Do 3 lat pozbawienia wolności
21 lutego zgodnie z właściwością rzeczową – do Prokuratury Rejonowej Gliwice – Wschód w Gliwicach zostały przekazane z Prokuratury Rejonowej w Wodzisławiu Śląskim oraz z Komisariatu Policji w Gorzycach materiały dotyczące zdarzenia, jakie miało miejsce w trakcie protestu.

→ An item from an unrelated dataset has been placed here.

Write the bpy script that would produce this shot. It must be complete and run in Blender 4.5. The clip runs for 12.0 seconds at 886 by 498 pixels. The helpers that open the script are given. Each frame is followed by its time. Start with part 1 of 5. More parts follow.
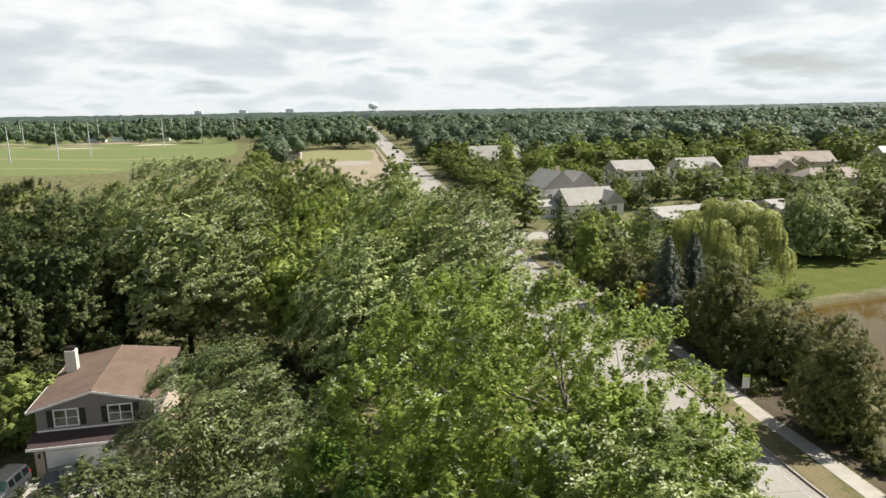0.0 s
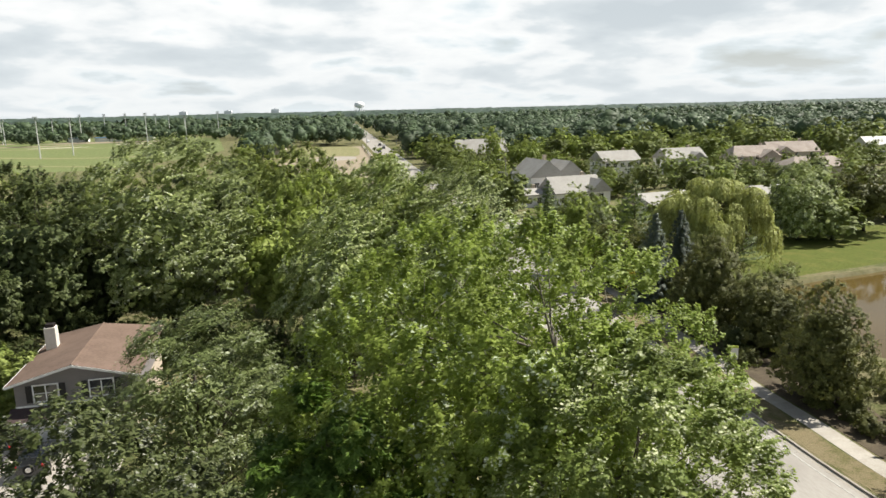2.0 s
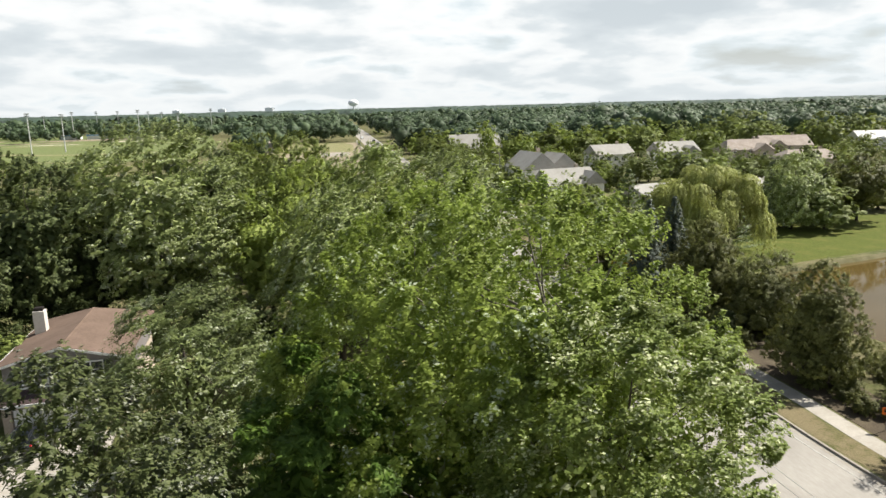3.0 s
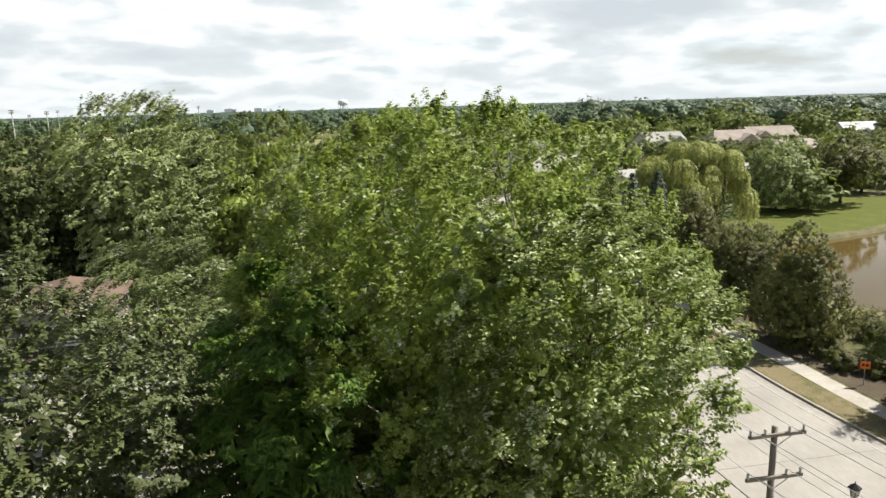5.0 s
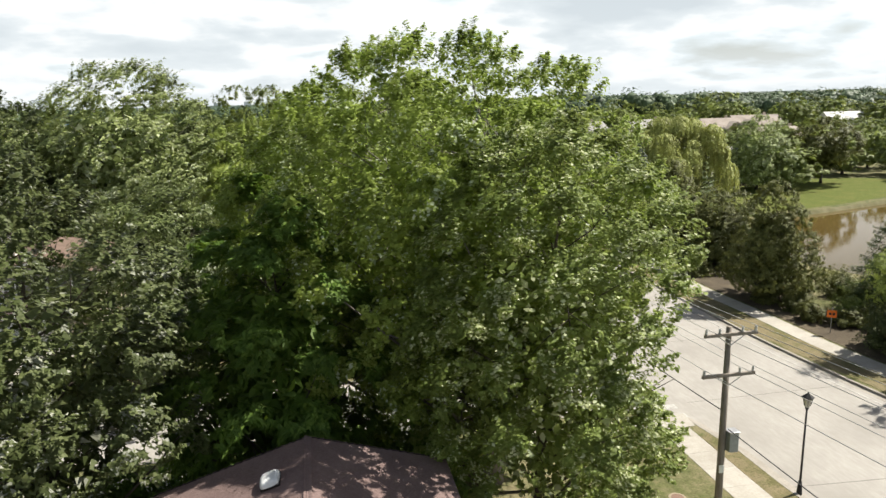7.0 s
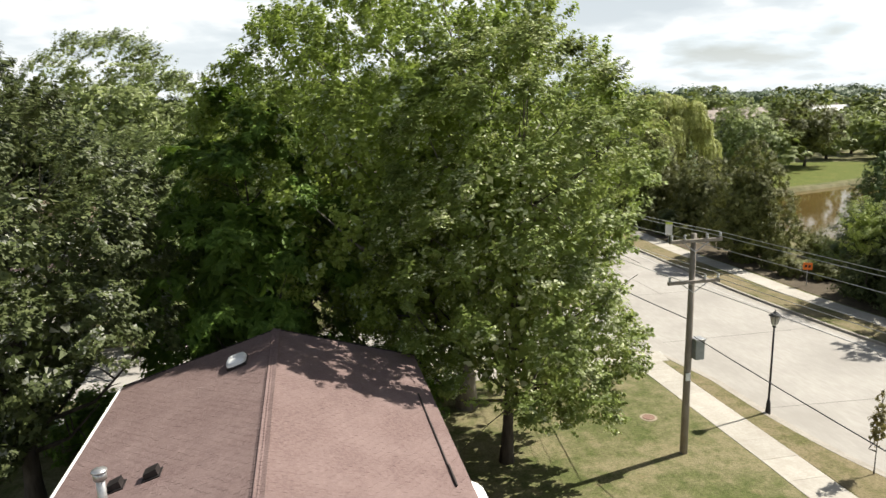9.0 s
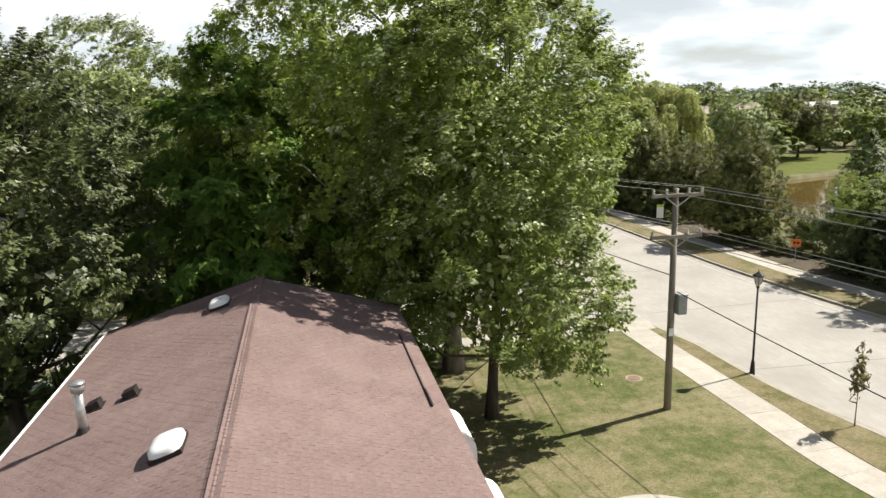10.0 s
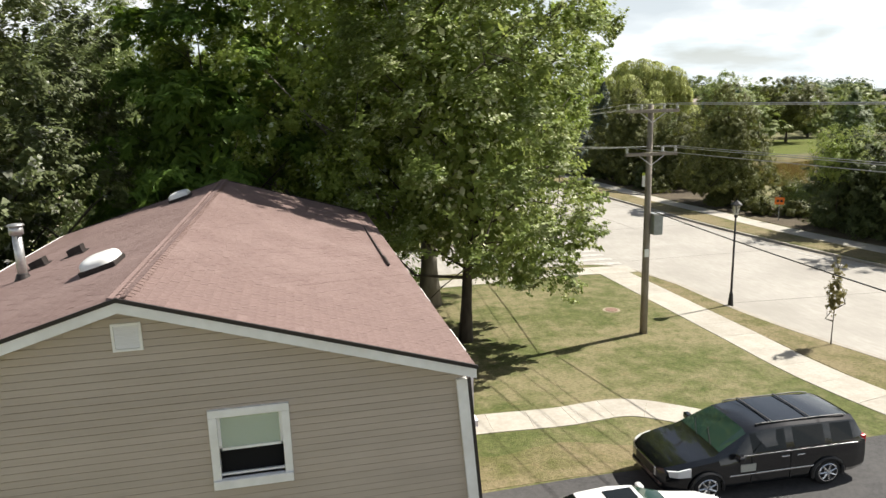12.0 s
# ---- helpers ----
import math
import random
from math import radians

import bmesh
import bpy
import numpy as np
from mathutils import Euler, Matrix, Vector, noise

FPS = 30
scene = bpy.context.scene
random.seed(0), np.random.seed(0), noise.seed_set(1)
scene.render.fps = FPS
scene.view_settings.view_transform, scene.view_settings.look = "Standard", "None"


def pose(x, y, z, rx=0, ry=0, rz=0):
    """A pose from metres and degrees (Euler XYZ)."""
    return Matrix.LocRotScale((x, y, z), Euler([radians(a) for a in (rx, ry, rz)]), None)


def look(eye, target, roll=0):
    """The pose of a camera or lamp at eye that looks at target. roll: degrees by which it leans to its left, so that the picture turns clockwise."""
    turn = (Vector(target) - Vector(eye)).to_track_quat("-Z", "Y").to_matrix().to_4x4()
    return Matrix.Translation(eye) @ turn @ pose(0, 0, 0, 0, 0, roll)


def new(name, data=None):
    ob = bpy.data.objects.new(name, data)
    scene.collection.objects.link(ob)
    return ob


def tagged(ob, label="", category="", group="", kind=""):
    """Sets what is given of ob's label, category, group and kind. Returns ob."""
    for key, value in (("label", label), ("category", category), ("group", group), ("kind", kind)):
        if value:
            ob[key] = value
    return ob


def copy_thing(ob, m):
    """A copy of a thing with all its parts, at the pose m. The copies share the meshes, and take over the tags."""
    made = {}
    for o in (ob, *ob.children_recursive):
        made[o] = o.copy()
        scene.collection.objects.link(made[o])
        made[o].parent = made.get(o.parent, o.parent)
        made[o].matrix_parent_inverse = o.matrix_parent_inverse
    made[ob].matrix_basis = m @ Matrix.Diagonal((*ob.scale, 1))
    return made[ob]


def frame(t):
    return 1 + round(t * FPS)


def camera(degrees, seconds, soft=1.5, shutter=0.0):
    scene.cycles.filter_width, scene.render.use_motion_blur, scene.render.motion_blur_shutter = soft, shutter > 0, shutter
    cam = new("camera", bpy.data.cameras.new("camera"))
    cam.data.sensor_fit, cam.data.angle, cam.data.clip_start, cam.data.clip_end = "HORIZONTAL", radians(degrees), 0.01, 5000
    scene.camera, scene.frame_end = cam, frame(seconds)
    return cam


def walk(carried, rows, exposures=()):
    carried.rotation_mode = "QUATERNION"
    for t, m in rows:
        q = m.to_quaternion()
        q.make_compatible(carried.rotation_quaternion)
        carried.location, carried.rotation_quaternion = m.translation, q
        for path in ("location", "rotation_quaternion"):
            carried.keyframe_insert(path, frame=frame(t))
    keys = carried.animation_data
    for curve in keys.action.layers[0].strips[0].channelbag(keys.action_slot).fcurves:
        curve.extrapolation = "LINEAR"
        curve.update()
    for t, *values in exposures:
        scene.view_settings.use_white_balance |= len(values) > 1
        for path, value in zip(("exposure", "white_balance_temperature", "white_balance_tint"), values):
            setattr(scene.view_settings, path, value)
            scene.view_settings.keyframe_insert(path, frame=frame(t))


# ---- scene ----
cam = camera(65.2, 12.0)
PATH = [
    (0, (0.462, -0.216, 26.478), (0.713, 1.728, 26.079), -1.0),
    (0.5, (0.484, -0.195, 25.969), (0.744, 1.747, 25.568), -1.1),
    (1, (0.495, -0.144, 25.419), (0.765, 1.797, 25.017), -1.2),
    (1.5, (0.56, -0.16, 24.728), (0.837, 1.78, 24.327), -1.3),
    (2, (0.525, -0.094, 24.049), (0.811, 1.844, 23.648), -1.4),
    (2.5, (0.605, -0.063, 23.411), (0.898, 1.874, 23.005), -1.3),
    (3, (0.659, -0.052, 22.642), (0.96, 1.883, 22.236), -1.5),
    (5, (1.379, -0.533, 19.662), (1.706, 1.398, 19.256), -1.7),
    (5.5, (1.367, -1.064, 19.03), (1.7, 0.865, 18.621), -1.7),
    (6, (1.311, -1.618, 18.377), (1.651, 0.309, 17.968), -1.7),
    (6.5, (1.326, -2.259, 17.727), (1.673, -0.333, 17.314), -1.7),
    (7, (1.379, -2.75, 17.078), (1.732, -0.827, 16.657), -1.5),
    (9, (1.895, -3.926, 13.797), (2.271, -2.006, 13.381), -1.6),
    (9.5, (2.025, -4.234, 13.058), (2.405, -2.314, 12.644), -1.7),
    (10, (2.209, -4.544, 12.17), (2.593, -2.625, 11.756), -1.7),
    (10.5, (2.356, -4.761, 11.401), (2.746, -2.843, 10.987), -1.7),
    (11, (2.547, -4.925, 10.575), (2.94, -3.008, 10.161), -1.7),
    (11.5, (2.701, -4.973, 9.747), (3.098, -3.057, 9.335), -1.7),
    (12, (2.822, -4.923, 9.051), (3.226, -3.008, 8.639), -1.6),
]
walk(cam, [(t, look(eye, target, roll)) for t, eye, target, roll in PATH], ((0, 0.66), (3, 0.71), (7, 0.83), (9, 0.86), (12, 0.95)))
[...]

– Wstępna ocena wskazuje na to, że zachowanie mężczyzny może wypełniać znamiona czynów z art. 256 § 1 a oraz § 2 k.k. (propagowanie ideologii nawołującej do użycia przemocy w celu wpływania na życie polityczne lub społeczne oraz prezentowanie przedmiotu w postaci flagi i banera będących nośnikiem treści tego rodzaju ideologii) oraz czynu art. 16 ust. 1 ustawy z dnia 13 kwietnia 2022 roku o szczególnych rozwiązaniach w zakresie przeciwdziałania wspieraniu agresji na Ukrainę oraz służące ochronie bezpieczeństwa narodowego (penalizującego zakaz stosowania, używania lub propagowania symboli lub nazw wspierających agresję Federacji Rosyjskiej na Ukrainę) – informuje prokurator Joanna Smorczewska, rzecznik Prokuratury Okręgowej w Gliwicach.
Za ten czyn, jak wyjaśnia Smorczewska, grozi kara do 3 lat pozbawienia wolności. Postępowanie jest w toku. Obecnie, prokurator – po ocenie materiału dowodowego – zdecyduje o dalszych czynnościach.